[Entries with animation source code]
══════

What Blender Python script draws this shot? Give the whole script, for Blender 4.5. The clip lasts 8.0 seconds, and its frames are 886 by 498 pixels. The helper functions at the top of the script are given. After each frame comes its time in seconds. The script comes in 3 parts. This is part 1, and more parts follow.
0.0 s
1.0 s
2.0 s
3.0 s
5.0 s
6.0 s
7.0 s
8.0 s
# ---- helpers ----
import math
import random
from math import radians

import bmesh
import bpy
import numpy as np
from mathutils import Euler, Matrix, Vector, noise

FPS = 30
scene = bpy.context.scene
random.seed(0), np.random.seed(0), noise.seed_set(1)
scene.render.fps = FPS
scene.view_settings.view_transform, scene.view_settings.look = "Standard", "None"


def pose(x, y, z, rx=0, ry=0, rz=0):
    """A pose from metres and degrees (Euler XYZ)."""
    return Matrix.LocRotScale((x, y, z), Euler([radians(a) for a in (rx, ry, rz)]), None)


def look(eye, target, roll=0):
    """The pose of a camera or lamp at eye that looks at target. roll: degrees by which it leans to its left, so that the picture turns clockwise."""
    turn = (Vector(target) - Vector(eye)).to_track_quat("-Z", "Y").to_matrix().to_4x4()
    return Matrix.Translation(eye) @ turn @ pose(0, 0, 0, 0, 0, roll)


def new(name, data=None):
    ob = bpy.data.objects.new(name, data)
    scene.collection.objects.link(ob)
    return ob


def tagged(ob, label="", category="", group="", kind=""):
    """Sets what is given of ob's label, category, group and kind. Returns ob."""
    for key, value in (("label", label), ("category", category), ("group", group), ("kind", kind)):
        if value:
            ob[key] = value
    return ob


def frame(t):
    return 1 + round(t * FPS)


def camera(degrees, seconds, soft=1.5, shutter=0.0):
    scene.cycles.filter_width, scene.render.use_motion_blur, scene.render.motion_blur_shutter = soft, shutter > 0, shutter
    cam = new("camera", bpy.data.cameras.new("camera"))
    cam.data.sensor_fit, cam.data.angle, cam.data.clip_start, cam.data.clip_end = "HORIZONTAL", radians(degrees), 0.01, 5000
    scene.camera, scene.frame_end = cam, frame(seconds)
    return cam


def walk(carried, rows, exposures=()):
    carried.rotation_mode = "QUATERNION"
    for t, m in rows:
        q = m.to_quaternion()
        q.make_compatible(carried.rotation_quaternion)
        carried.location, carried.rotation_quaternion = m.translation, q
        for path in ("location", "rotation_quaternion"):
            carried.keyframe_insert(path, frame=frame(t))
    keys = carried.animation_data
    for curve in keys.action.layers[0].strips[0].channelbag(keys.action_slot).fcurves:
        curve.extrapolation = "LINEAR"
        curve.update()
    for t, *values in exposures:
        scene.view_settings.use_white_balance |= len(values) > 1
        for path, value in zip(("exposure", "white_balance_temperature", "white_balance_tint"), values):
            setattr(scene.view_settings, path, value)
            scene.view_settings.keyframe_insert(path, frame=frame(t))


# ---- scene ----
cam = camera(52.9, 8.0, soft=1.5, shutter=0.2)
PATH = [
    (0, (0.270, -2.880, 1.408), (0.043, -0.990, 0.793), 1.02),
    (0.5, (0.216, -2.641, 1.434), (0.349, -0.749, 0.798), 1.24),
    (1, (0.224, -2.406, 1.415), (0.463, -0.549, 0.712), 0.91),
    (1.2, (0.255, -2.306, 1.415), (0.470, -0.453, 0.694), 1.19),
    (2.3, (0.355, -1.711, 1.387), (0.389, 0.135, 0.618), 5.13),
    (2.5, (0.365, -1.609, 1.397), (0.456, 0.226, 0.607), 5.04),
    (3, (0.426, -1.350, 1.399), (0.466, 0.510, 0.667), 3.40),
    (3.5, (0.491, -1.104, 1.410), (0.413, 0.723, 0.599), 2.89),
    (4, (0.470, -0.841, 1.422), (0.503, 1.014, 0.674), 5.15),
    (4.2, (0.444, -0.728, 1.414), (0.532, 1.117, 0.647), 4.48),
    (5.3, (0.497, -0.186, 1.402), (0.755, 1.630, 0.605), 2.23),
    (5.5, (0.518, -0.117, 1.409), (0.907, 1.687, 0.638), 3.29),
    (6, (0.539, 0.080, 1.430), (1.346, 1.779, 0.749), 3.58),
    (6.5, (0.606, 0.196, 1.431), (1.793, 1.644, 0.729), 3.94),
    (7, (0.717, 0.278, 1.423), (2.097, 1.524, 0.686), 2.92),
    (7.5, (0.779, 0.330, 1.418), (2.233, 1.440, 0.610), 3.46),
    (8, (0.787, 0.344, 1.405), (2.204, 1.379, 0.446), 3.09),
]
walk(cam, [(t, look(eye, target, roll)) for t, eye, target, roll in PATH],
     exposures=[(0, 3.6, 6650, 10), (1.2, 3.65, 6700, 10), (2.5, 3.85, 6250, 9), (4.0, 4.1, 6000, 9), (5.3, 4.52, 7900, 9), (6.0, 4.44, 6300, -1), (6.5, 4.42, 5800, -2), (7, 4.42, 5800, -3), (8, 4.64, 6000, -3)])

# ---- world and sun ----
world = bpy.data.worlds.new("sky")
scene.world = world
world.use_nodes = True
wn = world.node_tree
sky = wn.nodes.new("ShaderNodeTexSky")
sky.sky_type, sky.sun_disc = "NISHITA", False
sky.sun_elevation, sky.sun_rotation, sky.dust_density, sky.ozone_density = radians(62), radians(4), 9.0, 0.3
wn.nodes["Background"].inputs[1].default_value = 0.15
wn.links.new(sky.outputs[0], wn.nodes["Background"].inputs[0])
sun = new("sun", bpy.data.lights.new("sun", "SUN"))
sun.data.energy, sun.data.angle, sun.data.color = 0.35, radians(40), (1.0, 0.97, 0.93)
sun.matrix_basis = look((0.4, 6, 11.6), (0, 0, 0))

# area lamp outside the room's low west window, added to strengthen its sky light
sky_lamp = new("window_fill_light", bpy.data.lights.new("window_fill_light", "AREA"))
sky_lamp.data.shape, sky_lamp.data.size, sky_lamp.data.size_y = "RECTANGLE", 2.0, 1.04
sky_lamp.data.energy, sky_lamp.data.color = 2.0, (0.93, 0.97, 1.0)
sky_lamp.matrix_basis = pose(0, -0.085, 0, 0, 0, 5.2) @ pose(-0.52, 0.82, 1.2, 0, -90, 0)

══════

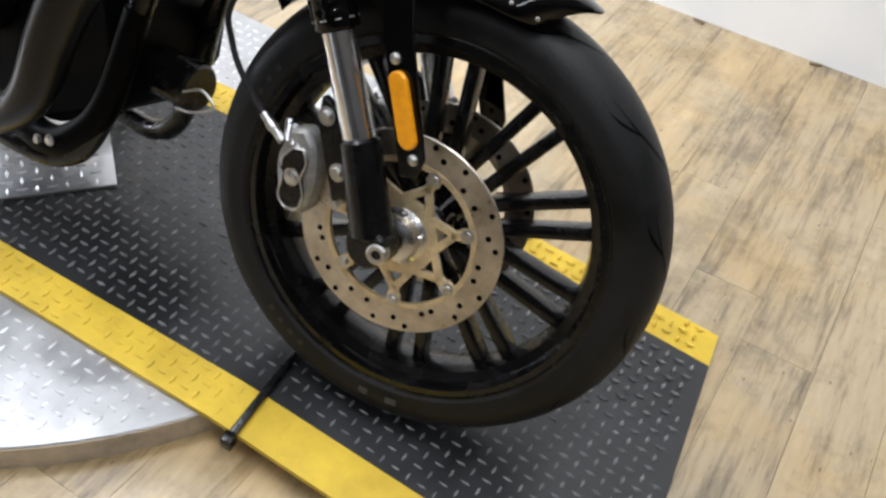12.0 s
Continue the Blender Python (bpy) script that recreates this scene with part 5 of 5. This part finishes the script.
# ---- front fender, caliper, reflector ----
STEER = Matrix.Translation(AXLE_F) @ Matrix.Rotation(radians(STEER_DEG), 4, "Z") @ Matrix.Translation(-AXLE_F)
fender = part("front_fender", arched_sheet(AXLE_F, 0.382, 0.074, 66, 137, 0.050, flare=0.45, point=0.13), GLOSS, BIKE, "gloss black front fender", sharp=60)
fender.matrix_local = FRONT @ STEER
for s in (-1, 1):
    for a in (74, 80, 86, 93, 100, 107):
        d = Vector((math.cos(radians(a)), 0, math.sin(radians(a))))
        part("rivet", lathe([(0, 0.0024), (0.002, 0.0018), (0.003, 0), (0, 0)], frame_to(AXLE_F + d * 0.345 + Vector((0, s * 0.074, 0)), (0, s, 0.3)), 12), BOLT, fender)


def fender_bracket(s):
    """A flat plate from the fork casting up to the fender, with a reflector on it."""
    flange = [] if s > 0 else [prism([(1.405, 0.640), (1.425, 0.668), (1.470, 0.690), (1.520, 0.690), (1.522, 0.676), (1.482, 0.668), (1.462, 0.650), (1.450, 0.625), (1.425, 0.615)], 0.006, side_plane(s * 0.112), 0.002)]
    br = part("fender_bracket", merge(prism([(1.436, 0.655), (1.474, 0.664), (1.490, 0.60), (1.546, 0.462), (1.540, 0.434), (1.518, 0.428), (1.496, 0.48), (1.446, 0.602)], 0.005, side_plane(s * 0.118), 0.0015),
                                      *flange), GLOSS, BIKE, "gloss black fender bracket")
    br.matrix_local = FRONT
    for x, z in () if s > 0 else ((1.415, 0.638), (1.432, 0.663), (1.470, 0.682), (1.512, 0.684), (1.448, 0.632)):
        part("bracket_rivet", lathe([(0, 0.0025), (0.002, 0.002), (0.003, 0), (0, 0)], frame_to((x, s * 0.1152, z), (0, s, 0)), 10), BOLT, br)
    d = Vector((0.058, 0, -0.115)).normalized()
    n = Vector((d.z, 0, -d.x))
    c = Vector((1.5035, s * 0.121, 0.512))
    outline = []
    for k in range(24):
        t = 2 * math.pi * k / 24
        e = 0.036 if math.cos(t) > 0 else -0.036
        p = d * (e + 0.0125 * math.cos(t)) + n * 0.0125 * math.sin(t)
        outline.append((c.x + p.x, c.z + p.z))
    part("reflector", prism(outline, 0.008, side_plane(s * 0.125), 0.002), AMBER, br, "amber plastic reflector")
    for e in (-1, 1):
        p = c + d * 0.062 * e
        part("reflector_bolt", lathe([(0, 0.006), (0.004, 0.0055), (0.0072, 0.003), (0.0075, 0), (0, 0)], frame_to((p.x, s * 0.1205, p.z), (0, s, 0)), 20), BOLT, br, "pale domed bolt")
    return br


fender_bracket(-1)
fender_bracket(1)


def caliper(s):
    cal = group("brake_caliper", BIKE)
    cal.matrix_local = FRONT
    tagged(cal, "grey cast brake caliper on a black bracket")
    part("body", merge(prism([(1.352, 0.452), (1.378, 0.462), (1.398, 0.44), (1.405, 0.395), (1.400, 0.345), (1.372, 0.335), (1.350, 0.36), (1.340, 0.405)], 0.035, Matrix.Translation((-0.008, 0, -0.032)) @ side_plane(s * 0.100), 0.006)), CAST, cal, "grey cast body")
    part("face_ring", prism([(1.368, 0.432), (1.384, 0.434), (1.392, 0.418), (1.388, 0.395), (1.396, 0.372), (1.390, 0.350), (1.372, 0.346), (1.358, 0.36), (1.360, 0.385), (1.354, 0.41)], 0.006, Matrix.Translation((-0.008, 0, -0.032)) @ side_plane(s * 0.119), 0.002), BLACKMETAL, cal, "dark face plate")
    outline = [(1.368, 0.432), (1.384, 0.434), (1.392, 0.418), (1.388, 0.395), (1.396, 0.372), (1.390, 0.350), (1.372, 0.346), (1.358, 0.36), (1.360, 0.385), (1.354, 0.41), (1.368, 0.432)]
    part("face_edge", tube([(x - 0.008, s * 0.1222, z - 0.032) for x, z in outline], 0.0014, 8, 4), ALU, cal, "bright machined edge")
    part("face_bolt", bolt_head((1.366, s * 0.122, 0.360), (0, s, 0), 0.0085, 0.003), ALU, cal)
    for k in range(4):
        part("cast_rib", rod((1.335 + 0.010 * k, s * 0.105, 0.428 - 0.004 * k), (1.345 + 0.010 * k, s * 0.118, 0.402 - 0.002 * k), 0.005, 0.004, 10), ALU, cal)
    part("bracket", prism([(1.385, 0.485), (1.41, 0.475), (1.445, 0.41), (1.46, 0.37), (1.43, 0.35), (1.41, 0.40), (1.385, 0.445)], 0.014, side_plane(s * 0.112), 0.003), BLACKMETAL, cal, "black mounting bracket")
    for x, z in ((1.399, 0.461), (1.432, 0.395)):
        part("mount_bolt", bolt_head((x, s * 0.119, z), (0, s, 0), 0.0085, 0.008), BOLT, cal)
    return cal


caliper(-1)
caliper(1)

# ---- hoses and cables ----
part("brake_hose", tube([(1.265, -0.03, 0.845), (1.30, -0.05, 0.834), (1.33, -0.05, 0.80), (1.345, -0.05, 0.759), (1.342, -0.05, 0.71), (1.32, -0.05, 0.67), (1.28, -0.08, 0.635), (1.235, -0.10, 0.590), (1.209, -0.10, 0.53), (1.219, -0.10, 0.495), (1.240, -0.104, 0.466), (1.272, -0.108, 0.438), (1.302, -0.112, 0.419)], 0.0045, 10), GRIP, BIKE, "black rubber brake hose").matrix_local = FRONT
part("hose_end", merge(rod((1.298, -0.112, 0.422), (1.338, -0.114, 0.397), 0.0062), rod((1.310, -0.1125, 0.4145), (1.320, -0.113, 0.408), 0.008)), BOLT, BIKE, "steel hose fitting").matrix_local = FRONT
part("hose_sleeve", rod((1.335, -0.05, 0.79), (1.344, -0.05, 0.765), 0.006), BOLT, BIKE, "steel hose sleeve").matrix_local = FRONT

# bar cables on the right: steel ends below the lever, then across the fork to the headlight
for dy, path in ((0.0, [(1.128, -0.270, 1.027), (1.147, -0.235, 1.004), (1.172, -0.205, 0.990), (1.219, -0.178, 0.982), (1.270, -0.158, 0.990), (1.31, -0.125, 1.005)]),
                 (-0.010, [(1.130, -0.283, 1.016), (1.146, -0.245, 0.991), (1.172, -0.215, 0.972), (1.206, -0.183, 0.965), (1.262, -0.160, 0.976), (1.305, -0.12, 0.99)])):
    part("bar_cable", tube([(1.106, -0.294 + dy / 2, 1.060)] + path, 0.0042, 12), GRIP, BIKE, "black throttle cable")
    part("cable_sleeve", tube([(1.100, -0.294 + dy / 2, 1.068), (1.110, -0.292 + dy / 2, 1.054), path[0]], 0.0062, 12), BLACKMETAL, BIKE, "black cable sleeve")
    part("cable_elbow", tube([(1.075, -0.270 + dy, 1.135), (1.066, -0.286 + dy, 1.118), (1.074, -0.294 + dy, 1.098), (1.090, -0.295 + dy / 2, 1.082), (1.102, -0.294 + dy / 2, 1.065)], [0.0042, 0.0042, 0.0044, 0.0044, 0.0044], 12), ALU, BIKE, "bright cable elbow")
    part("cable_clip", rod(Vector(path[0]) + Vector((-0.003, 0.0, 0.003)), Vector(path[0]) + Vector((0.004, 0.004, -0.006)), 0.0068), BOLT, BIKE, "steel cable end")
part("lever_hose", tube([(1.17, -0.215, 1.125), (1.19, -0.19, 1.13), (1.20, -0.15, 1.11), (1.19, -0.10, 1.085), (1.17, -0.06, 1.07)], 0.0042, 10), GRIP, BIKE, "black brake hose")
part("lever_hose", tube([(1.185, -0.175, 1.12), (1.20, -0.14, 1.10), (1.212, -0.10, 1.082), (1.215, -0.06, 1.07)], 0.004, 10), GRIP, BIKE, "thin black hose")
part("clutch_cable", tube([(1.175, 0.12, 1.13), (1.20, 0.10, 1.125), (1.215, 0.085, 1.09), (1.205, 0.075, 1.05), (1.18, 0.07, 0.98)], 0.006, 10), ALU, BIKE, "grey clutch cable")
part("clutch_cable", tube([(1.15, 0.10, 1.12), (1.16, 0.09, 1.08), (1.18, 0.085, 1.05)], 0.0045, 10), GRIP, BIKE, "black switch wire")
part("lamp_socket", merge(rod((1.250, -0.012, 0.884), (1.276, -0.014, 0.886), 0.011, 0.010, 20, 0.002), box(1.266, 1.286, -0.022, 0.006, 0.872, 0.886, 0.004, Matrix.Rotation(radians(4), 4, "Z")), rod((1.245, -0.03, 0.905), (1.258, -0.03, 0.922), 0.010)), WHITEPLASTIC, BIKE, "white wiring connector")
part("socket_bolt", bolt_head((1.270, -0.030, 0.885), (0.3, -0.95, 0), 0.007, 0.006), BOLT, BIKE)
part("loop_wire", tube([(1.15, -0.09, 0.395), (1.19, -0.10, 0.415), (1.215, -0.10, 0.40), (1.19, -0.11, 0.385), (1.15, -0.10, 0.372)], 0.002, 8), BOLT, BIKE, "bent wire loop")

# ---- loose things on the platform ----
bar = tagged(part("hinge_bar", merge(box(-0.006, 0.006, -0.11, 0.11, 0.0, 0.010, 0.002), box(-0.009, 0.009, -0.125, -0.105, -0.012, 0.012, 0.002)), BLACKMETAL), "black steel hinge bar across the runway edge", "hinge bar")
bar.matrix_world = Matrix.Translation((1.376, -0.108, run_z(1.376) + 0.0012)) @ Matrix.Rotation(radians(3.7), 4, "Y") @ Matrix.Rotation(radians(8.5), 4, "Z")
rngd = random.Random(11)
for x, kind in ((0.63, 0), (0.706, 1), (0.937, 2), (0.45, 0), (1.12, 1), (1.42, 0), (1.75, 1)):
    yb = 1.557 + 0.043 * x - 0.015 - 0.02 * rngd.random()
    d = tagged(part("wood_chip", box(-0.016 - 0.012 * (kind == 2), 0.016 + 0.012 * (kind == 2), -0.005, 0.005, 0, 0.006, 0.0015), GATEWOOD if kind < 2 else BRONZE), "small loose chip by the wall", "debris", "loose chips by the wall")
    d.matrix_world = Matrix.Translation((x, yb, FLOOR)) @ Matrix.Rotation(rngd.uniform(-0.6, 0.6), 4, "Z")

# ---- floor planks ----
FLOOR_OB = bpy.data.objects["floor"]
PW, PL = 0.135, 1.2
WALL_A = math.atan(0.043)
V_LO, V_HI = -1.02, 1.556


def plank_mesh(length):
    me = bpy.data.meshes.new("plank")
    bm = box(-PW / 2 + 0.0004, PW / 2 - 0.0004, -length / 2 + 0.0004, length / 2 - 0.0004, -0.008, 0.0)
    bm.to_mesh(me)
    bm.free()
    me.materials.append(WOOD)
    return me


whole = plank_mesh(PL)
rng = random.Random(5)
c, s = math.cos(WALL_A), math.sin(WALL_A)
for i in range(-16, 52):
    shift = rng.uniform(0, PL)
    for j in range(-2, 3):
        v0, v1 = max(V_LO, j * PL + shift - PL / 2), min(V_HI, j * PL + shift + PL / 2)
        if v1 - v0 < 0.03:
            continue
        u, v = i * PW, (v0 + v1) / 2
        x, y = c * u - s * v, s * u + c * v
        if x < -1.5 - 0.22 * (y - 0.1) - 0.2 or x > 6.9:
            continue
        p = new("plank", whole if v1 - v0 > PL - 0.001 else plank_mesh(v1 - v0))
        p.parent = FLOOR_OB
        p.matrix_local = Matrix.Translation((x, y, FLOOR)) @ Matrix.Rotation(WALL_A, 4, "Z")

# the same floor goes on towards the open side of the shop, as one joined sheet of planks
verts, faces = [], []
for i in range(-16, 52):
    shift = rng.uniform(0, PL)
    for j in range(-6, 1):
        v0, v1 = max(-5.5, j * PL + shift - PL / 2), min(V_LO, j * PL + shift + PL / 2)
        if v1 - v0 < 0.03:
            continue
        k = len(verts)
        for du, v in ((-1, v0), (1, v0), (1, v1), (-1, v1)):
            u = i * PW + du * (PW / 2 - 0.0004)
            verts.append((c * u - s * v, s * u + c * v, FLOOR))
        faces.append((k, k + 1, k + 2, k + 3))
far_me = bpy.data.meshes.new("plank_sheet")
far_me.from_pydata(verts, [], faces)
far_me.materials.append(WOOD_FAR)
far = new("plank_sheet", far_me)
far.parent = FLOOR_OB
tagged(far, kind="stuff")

══════

## WRITTEN REQUEST
Scan the material for lines with the word "target", and copy each line you find.

## RESULT OF THE EXERCISE
def look(eye, target, roll=0):
    """The pose of a camera or lamp at eye that looks at target. roll: degrees by which it leans to its left, so that the picture turns clockwise."""
    turn = (Vector(target) - Vector(eye)).to_track_quat("-Z", "Y").to_matrix().to_4x4()
walk(cam, [(t, look(eye, target, roll)) for t, eye, target, roll in PATH],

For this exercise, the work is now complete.